Heating technology has come on in leaps and bounds. Not only could upgrading your heating system result in more efficiency, it could also prevent you from burning through as much money. Here are just a few tips for improving your home’s heating.
Incorporate smart technology
Upgrading to smart central heating can have lots of advantages. Such a heating system can be controlled using your phone – this could allow you to turn on the heating on your way back from work so that you arrive to a warm house, or contrastingly it could allow you to adjust the heating in the middle of the night without having to get out of bed to use the thermostat. Smart meters can also visually display the energy you’re using as you’re using it. This information is then sent to your energy providers so that you’re only ever getting billed for what you’re using. Smart meters can make people more aware of the amount of heating they’re using and have been shown to save people money as a result.
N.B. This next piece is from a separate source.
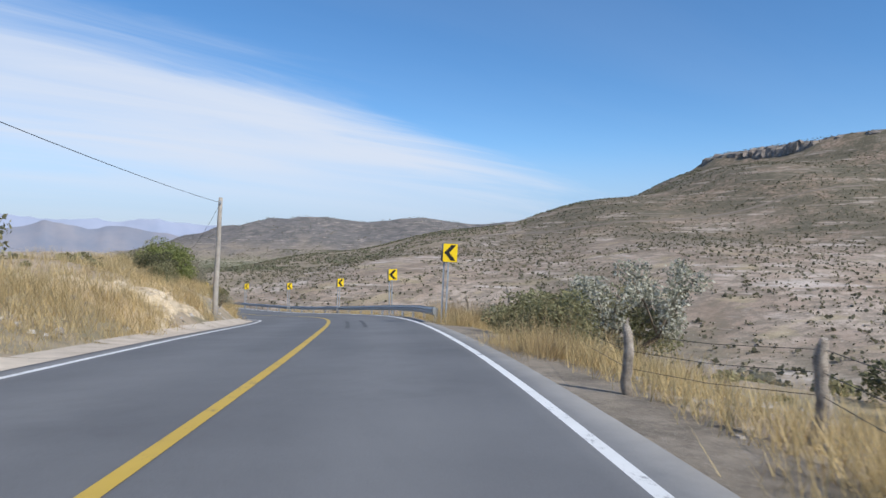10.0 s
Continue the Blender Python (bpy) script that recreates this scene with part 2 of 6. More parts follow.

Switch to a tankless water heater
Old-fashioned water heating systems keep hot water stored in a tank. Tankless water heaters can be a lot less costly as they only heat up water in the pipe when a hot water faucet is in use. They can also allow a constant supply of hot water making them more efficient. Tankless water systems cost a fair amount to install, but they’re investments worth making.
Upgrade your radiators
Radiators ideally should be replaced every fifteen years. This is because the inside of radiators corrodes over time resulting in a build-up of metal sludge which makes them less effective at providing heating. Switching to new radiators could help to heat up your home more quickly and reduce your heating bill as a result. Whilst upgrading your radiators, you can also consider installing features such as underfloor heating or heat towel rails in the bathroom to provide extra heating.
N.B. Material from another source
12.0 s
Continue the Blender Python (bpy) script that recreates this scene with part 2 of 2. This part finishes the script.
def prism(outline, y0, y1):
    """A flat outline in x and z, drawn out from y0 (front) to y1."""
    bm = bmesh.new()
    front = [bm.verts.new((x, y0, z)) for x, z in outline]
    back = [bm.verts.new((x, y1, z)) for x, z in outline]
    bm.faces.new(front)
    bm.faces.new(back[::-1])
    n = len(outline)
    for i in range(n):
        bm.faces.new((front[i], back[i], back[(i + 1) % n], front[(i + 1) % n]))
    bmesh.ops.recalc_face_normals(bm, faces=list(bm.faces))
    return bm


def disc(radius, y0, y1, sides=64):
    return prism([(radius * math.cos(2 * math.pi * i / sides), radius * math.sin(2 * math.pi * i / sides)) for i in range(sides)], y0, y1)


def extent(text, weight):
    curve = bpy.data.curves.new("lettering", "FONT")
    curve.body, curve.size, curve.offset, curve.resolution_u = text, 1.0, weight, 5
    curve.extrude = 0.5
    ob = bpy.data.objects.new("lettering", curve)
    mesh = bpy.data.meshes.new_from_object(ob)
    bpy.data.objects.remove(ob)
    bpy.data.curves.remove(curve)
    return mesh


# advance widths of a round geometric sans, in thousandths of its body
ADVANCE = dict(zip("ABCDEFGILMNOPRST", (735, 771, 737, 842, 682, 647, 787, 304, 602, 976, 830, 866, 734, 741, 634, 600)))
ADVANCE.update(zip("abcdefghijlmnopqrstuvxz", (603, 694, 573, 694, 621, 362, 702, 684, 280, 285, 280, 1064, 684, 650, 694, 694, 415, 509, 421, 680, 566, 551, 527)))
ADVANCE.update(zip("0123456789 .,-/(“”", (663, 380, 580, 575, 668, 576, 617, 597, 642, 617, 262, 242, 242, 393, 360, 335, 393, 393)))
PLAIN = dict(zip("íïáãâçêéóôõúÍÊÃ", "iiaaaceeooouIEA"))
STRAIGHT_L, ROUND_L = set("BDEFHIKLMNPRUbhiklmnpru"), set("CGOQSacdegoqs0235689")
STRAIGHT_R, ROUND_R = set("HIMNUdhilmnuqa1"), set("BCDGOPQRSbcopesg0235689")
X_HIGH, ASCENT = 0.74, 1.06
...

Consider improving your oven
Cooking costs make up a large part of our heating bills and there are similarly a lot of factors to consider when it comes to efficiency. Gas ovens are the most popular – they cost less to run than electric ovens, although they don’t provide the safety and even heat distribution that electric ovens do. Modern gas and electric ovens are both more economical and advanced. Electric ovens are now starting to incorporate all kinds of features such as cooking settings based on meals and customizable hobs. Replacing an oven is a big job, but could be worthwhile is you’re passionate about your cooking and currently have an old stove.
It’s possible to break away from mains gas and use self-sufficient sustainable methods. Solar heating is one way of doing this – this involves using electricity generated from solar panels to supply heating to your home. Installing solar panels can be costly, but in the long run, you’ll make up the money by never having to pay a heating bill again. Biomass heating meanwhile is another solution – pellet stoves are a good example of this. The best pellet stoves are quiet, efficient and leave little ash. It’s worth doing your research to find the most suitable pellet stove for your home.
Improve your home’s insulation
Insulation can help to trap heat in, preventing you from needing to switch on the heating as often. There is a multitude of ways to heat your home, all of which can be costly initially but good investments in the long run. Loft insulation is one of the most effective forms of insulation – heat naturally rises and escapes through the roof, and insulating this part of your property can, therefore, prevent this heat loss. You can install your own loft insulation using thermal wool or hire a professional to install spray-on insulation foam. Double glazing is another means of providing insulation – this can prevent heat being lost through windows by providing two layers of glass and an air pocket in between. Other forms of insulation include cavity wall insulation, underfloor insulation, and pipe insulation. There are also less permanent features that could be better suited to a rented property such as window insulating film and draft protectors beneath doors.